- **DESCRIPTION OF THE TASK**
Restate the data below word for word. Skip any images it contains.

- **SUPPLIED DATA**
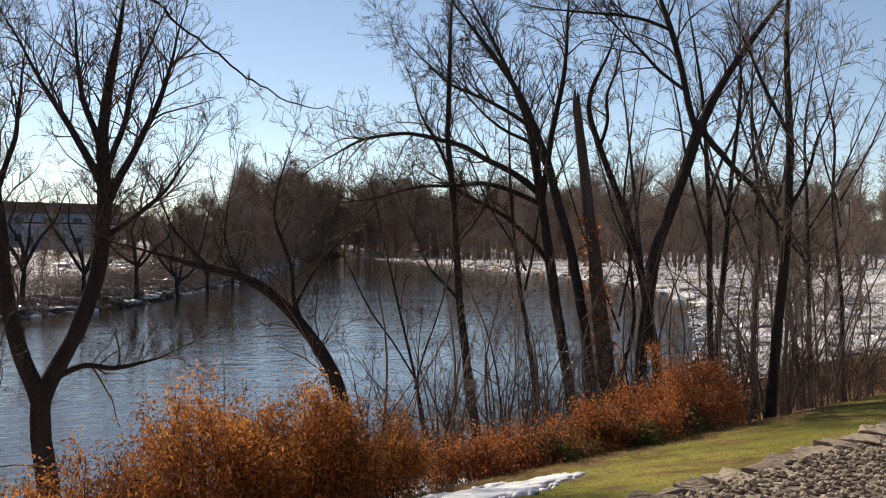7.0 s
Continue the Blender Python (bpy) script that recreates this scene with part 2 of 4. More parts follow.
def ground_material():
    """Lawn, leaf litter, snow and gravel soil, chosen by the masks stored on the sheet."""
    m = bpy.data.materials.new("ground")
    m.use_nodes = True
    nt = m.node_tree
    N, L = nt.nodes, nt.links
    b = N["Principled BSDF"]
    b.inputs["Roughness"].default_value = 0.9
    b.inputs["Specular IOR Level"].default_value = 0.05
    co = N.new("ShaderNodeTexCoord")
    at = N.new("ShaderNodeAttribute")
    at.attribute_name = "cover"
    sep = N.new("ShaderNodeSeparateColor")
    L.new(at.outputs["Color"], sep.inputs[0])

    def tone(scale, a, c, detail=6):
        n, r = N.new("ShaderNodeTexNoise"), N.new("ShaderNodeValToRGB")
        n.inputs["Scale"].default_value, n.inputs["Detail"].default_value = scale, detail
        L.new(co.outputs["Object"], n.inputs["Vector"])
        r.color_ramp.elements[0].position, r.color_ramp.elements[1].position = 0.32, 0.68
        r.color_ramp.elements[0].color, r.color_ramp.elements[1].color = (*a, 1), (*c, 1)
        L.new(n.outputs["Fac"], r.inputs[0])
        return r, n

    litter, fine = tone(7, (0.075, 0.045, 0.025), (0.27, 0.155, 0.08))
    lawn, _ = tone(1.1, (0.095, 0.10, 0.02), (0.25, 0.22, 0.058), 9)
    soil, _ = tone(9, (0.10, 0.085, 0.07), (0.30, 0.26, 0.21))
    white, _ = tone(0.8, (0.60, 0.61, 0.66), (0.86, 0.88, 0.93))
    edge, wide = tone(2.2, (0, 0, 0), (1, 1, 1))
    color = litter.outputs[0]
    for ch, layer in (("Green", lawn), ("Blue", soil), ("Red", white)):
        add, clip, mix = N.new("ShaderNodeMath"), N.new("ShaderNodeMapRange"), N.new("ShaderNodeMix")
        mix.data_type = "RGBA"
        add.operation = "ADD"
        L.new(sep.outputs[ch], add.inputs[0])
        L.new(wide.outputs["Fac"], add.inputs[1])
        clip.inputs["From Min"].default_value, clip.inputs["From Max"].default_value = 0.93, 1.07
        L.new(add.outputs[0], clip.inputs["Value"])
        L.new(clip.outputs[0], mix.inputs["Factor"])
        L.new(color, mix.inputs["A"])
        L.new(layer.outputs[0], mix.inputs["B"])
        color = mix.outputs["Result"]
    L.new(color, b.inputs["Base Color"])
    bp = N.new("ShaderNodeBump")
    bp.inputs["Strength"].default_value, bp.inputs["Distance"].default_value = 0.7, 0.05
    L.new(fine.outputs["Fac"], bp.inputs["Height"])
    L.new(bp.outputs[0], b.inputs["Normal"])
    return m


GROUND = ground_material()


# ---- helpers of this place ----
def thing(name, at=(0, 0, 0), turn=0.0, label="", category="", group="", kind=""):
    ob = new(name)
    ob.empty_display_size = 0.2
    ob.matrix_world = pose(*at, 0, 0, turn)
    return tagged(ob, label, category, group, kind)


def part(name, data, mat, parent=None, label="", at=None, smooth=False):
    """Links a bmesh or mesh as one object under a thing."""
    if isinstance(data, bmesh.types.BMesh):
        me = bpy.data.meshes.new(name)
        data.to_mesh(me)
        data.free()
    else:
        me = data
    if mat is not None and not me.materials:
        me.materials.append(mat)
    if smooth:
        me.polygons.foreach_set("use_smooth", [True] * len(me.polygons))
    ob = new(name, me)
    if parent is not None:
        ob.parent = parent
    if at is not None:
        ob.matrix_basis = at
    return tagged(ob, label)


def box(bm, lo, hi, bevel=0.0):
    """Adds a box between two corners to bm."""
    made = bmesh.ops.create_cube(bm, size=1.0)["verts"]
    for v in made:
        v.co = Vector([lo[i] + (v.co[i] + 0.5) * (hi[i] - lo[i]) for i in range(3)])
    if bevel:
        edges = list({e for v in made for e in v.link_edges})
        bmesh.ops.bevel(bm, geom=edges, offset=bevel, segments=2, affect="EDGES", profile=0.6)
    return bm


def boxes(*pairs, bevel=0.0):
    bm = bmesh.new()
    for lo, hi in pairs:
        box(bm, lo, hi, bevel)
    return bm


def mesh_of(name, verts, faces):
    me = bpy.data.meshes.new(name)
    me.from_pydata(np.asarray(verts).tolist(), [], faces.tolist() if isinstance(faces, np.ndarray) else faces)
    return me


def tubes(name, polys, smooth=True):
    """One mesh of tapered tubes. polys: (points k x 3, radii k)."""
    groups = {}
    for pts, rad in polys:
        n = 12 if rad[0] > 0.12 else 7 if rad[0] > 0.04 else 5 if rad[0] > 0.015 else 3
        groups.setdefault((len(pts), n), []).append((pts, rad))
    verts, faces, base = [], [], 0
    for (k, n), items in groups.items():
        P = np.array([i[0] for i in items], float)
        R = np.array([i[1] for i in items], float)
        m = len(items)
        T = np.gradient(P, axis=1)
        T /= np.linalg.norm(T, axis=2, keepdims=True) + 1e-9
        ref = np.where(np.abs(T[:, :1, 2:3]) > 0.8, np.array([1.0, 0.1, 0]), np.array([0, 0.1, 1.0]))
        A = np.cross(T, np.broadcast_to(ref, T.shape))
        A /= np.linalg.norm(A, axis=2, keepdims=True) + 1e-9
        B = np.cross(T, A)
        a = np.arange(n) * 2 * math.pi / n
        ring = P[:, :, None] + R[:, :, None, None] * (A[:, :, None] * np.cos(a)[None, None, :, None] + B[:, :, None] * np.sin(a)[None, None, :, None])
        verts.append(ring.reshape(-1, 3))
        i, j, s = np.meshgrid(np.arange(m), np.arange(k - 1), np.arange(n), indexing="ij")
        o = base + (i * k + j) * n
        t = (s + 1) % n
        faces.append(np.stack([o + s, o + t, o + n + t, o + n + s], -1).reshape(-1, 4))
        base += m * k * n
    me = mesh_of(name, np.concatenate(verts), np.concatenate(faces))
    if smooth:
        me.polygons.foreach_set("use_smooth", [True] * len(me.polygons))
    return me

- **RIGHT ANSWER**
7.0 s
Continue the Blender Python (bpy) script that recreates this scene with part 2 of 4. More parts follow.
def ground_material():
    """Lawn, leaf litter, snow and gravel soil, chosen by the masks stored on the sheet."""
    m = bpy.data.materials.new("ground")
    m.use_nodes = True
    nt = m.node_tree
    N, L = nt.nodes, nt.links
    b = N["Principled BSDF"]
    b.inputs["Roughness"].default_value = 0.9
    b.inputs["Specular IOR Level"].default_value = 0.05
    co = N.new("ShaderNodeTexCoord")
    at = N.new("ShaderNodeAttribute")
    at.attribute_name = "cover"
    sep = N.new("ShaderNodeSeparateColor")
    L.new(at.outputs["Color"], sep.inputs[0])

    def tone(scale, a, c, detail=6):
        n, r = N.new("ShaderNodeTexNoise"), N.new("ShaderNodeValToRGB")
        n.inputs["Scale"].default_value, n.inputs["Detail"].default_value = scale, detail
        L.new(co.outputs["Object"], n.inputs["Vector"])
        r.color_ramp.elements[0].position, r.color_ramp.elements[1].position = 0.32, 0.68
        r.color_ramp.elements[0].color, r.color_ramp.elements[1].color = (*a, 1), (*c, 1)
        L.new(n.outputs["Fac"], r.inputs[0])
        return r, n

    litter, fine = tone(7, (0.075, 0.045, 0.025), (0.27, 0.155, 0.08))
    lawn, _ = tone(1.1, (0.095, 0.10, 0.02), (0.25, 0.22, 0.058), 9)
    soil, _ = tone(9, (0.10, 0.085, 0.07), (0.30, 0.26, 0.21))
    white, _ = tone(0.8, (0.60, 0.61, 0.66), (0.86, 0.88, 0.93))
    edge, wide = tone(2.2, (0, 0, 0), (1, 1, 1))
    color = litter.outputs[0]
    for ch, layer in (("Green", lawn), ("Blue", soil), ("Red", white)):
        add, clip, mix = N.new("ShaderNodeMath"), N.new("ShaderNodeMapRange"), N.new("ShaderNodeMix")
        mix.data_type = "RGBA"
        add.operation = "ADD"
        L.new(sep.outputs[ch], add.inputs[0])
        L.new(wide.outputs["Fac"], add.inputs[1])
        clip.inputs["From Min"].default_value, clip.inputs["From Max"].default_value = 0.93, 1.07
        L.new(add.outputs[0], clip.inputs["Value"])
        L.new(clip.outputs[0], mix.inputs["Factor"])
        L.new(color, mix.inputs["A"])
        L.new(layer.outputs[0], mix.inputs["B"])
        color = mix.outputs["Result"]
    L.new(color, b.inputs["Base Color"])
    bp = N.new("ShaderNodeBump")
    bp.inputs["Strength"].default_value, bp.inputs["Distance"].default_value = 0.7, 0.05
    L.new(fine.outputs["Fac"], bp.inputs["Height"])
    L.new(bp.outputs[0], b.inputs["Normal"])
    return m


GROUND = ground_material()


# ---- helpers of this place ----
def thing(name, at=(0, 0, 0), turn=0.0, label="", category="", group="", kind=""):
    ob = new(name)
    ob.empty_display_size = 0.2
    ob.matrix_world = pose(*at, 0, 0, turn)
    return tagged(ob, label, category, group, kind)


def part(name, data, mat, parent=None, label="", at=None, smooth=False):
    """Links a bmesh or mesh as one object under a thing."""
    if isinstance(data, bmesh.types.BMesh):
        me = bpy.data.meshes.new(name)
        data.to_mesh(me)
        data.free()
    else:
        me = data
    if mat is not None and not me.materials:
        me.materials.append(mat)
    if smooth:
        me.polygons.foreach_set("use_smooth", [True] * len(me.polygons))
    ob = new(name, me)
    if parent is not None:
        ob.parent = parent
    if at is not None:
        ob.matrix_basis = at
    return tagged(ob, label)


def box(bm, lo, hi, bevel=0.0):
    """Adds a box between two corners to bm."""
    made = bmesh.ops.create_cube(bm, size=1.0)["verts"]
    for v in made:
        v.co = Vector([lo[i] + (v.co[i] + 0.5) * (hi[i] - lo[i]) for i in range(3)])
    if bevel:
        edges = list({e for v in made for e in v.link_edges})
        bmesh.ops.bevel(bm, geom=edges, offset=bevel, segments=2, affect="EDGES", profile=0.6)
    return bm


def boxes(*pairs, bevel=0.0):
    bm = bmesh.new()
    for lo, hi in pairs:
        box(bm, lo, hi, bevel)
    return bm


def mesh_of(name, verts, faces):
    me = bpy.data.meshes.new(name)
    me.from_pydata(np.asarray(verts).tolist(), [], faces.tolist() if isinstance(faces, np.ndarray) else faces)
    return me


def tubes(name, polys, smooth=True):
    """One mesh of tapered tubes. polys: (points k x 3, radii k)."""
    groups = {}
    for pts, rad in polys:
        n = 12 if rad[0] > 0.12 else 7 if rad[0] > 0.04 else 5 if rad[0] > 0.015 else 3
        groups.setdefault((len(pts), n), []).append((pts, rad))
    verts, faces, base = [], [], 0
    for (k, n), items in groups.items():
        P = np.array([i[0] for i in items], float)
        R = np.array([i[1] for i in items], float)
        m = len(items)
        T = np.gradient(P, axis=1)
        T /= np.linalg.norm(T, axis=2, keepdims=True) + 1e-9
        ref = np.where(np.abs(T[:, :1, 2:3]) > 0.8, np.array([1.0, 0.1, 0]), np.array([0, 0.1, 1.0]))
        A = np.cross(T, np.broadcast_to(ref, T.shape))
        A /= np.linalg.norm(A, axis=2, keepdims=True) + 1e-9
        B = np.cross(T, A)
        a = np.arange(n) * 2 * math.pi / n
        ring = P[:, :, None] + R[:, :, None, None] * (A[:, :, None] * np.cos(a)[None, None, :, None] + B[:, :, None] * np.sin(a)[None, None, :, None])
        verts.append(ring.reshape(-1, 3))
        i, j, s = np.meshgrid(np.arange(m), np.arange(k - 1), np.arange(n), indexing="ij")
        o = base + (i * k + j) * n
        t = (s + 1) % n
        faces.append(np.stack([o + s, o + t, o + n + t, o + n + s], -1).reshape(-1, 4))
        base += m * k * n
    me = mesh_of(name, np.concatenate(verts), np.concatenate(faces))
    if smooth:
        me.polygons.foreach_set("use_smooth", [True] * len(me.polygons))
    return me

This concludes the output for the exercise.